• _Exercise requirements_: From the first line of the listing below, retype each line up to and including the one with "turn = (Vector(target)"; pictures stay out.

• _Information supplied_:
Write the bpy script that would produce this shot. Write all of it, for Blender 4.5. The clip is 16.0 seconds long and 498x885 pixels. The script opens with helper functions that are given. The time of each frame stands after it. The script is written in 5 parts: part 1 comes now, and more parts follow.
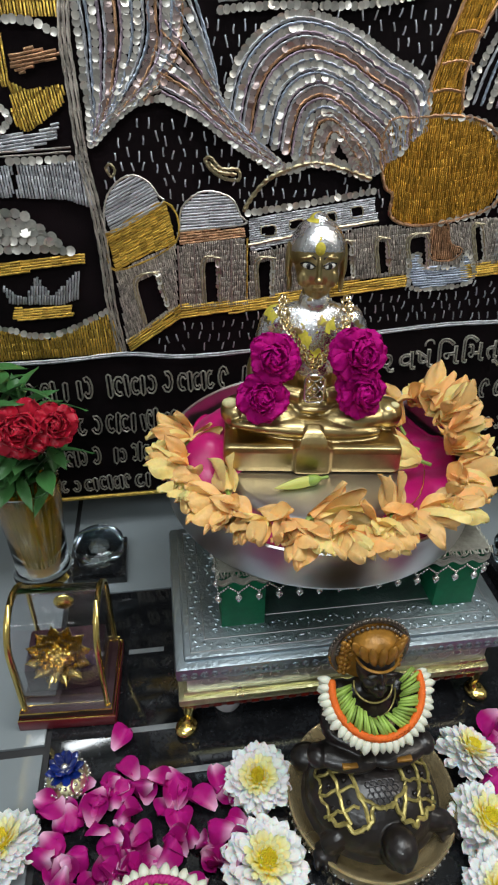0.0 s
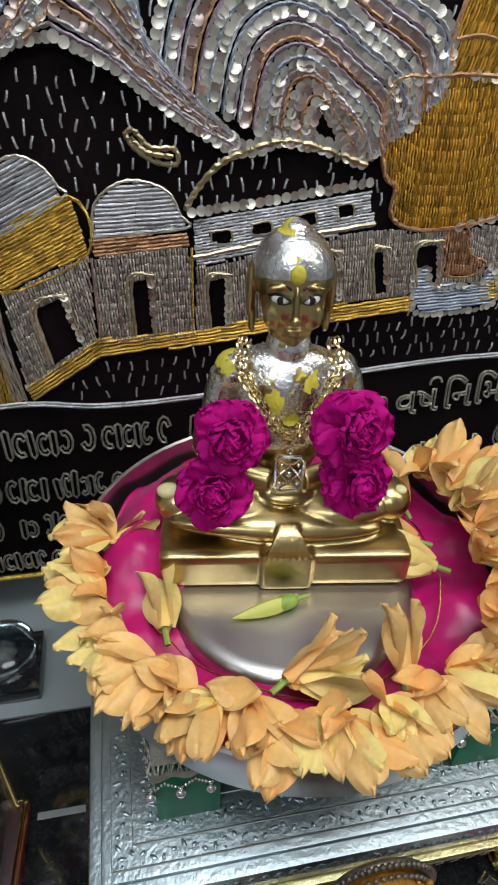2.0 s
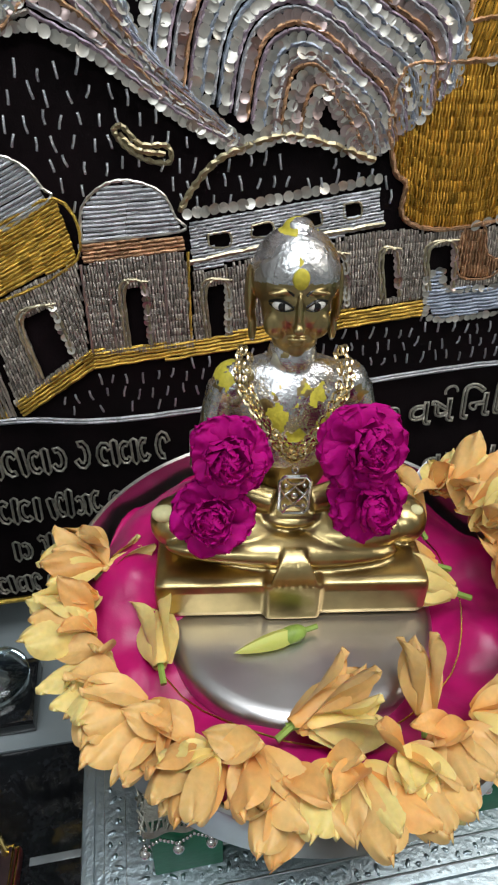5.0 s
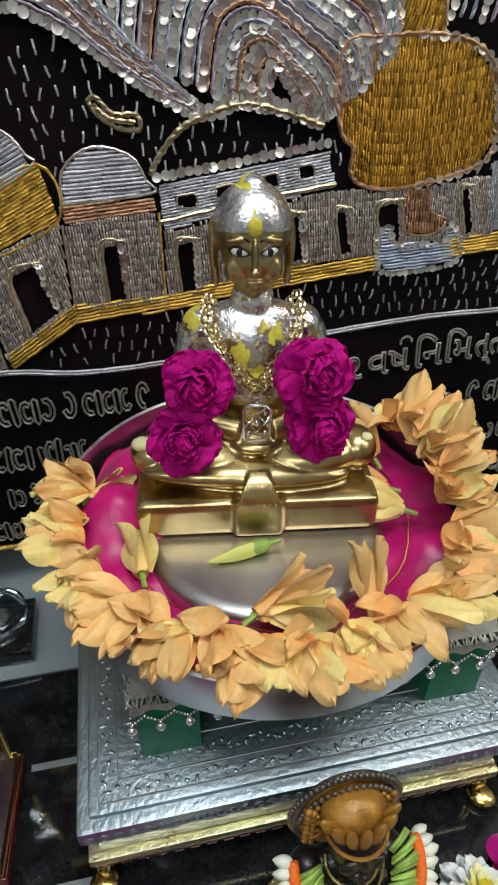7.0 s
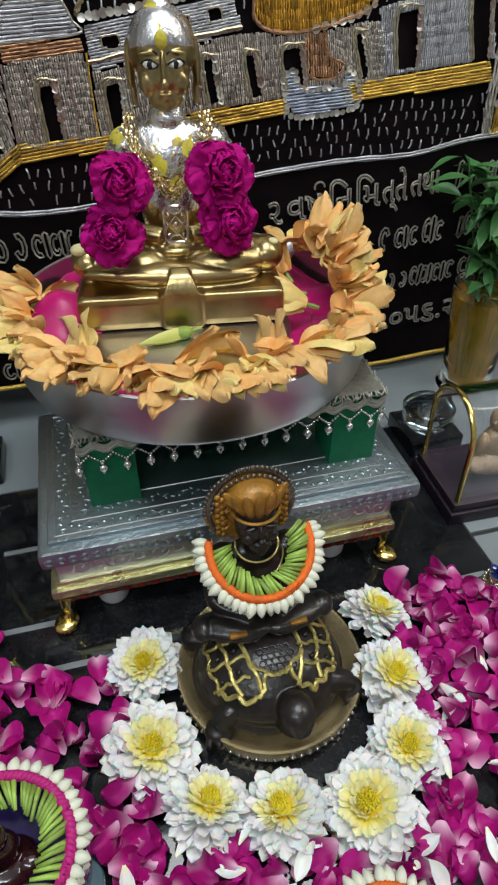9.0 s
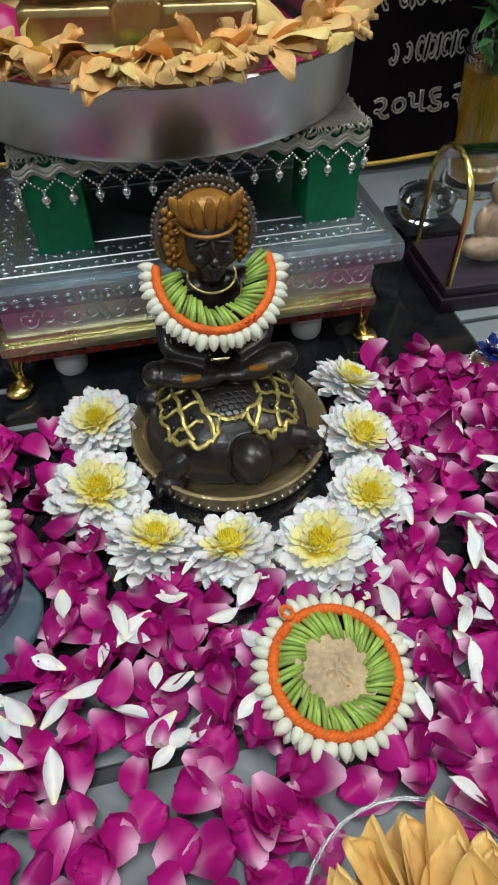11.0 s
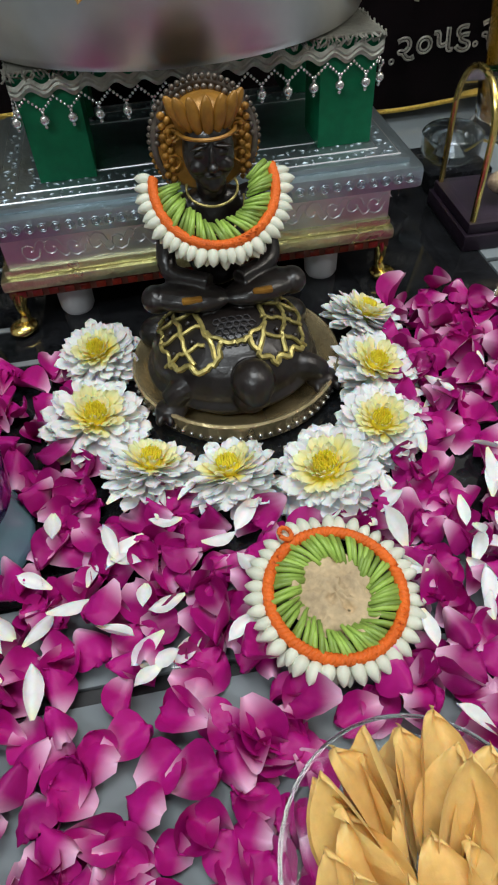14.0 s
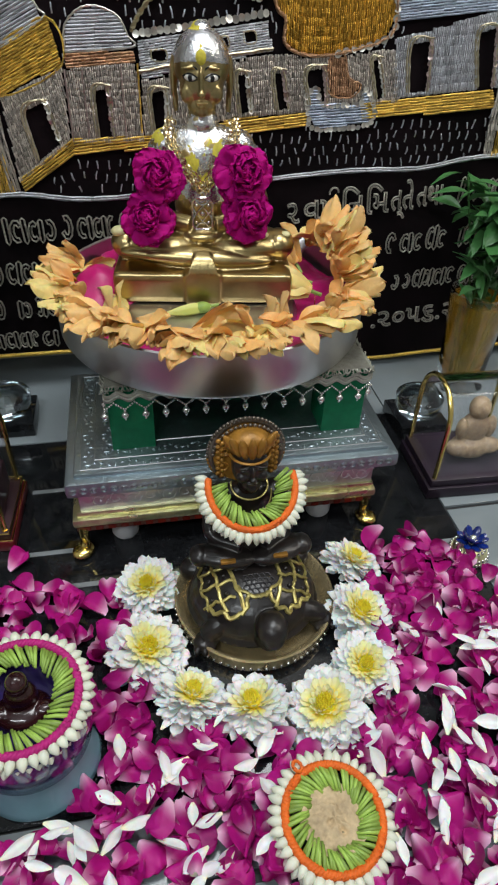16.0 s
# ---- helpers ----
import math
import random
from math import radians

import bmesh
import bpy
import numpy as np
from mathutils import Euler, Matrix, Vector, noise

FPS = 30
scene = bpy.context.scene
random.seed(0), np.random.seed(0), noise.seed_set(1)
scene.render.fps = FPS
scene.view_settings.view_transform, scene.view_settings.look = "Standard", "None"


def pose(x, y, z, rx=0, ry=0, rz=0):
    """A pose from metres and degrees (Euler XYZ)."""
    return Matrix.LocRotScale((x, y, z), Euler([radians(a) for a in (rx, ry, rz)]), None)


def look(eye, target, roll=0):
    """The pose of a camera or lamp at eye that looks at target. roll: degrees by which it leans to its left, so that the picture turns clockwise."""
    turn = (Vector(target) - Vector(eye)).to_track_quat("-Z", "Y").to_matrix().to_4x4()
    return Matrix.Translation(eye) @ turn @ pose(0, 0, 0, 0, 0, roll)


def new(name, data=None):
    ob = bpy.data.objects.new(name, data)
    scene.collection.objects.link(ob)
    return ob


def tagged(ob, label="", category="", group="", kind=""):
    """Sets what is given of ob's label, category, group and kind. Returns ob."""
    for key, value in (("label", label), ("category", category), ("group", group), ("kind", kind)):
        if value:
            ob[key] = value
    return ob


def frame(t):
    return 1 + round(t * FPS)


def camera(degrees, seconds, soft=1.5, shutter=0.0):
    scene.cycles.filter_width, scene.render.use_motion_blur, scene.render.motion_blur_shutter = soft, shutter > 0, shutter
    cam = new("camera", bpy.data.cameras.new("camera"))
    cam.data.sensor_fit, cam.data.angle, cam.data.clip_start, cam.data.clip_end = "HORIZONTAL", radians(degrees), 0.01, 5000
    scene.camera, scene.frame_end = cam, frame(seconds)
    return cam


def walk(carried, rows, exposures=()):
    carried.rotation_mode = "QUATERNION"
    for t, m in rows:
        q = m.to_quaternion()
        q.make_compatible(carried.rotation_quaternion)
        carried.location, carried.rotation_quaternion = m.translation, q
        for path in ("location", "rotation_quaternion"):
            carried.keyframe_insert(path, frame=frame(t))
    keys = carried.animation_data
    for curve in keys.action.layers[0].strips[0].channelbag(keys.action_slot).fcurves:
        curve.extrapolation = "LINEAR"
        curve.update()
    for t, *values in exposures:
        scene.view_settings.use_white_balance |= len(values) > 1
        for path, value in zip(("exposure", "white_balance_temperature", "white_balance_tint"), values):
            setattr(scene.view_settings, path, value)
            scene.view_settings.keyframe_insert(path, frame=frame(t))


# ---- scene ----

• _Answer_:
Write the bpy script that would produce this shot. Write all of it, for Blender 4.5. The clip is 16.0 seconds long and 498x885 pixels. The script opens with helper functions that are given. The time of each frame stands after it. The script is written in 5 parts: part 1 comes now, and more parts follow.
0.0 s
2.0 s
5.0 s
7.0 s
9.0 s
11.0 s
14.0 s
16.0 s
# ---- helpers ----
import math
import random
from math import radians

import bmesh
import bpy
import numpy as np
from mathutils import Euler, Matrix, Vector, noise

FPS = 30
scene = bpy.context.scene
random.seed(0), np.random.seed(0), noise.seed_set(1)
scene.render.fps = FPS
scene.view_settings.view_transform, scene.view_settings.look = "Standard", "None"


def pose(x, y, z, rx=0, ry=0, rz=0):
    """A pose from metres and degrees (Euler XYZ)."""
    return Matrix.LocRotScale((x, y, z), Euler([radians(a) for a in (rx, ry, rz)]), None)


def look(eye, target, roll=0):
    """The pose of a camera or lamp at eye that looks at target. roll: degrees by which it leans to its left, so that the picture turns clockwise."""
    turn = (Vector(target) - Vector(eye)).to_track_quat("-Z", "Y").to_matrix().to_4x4()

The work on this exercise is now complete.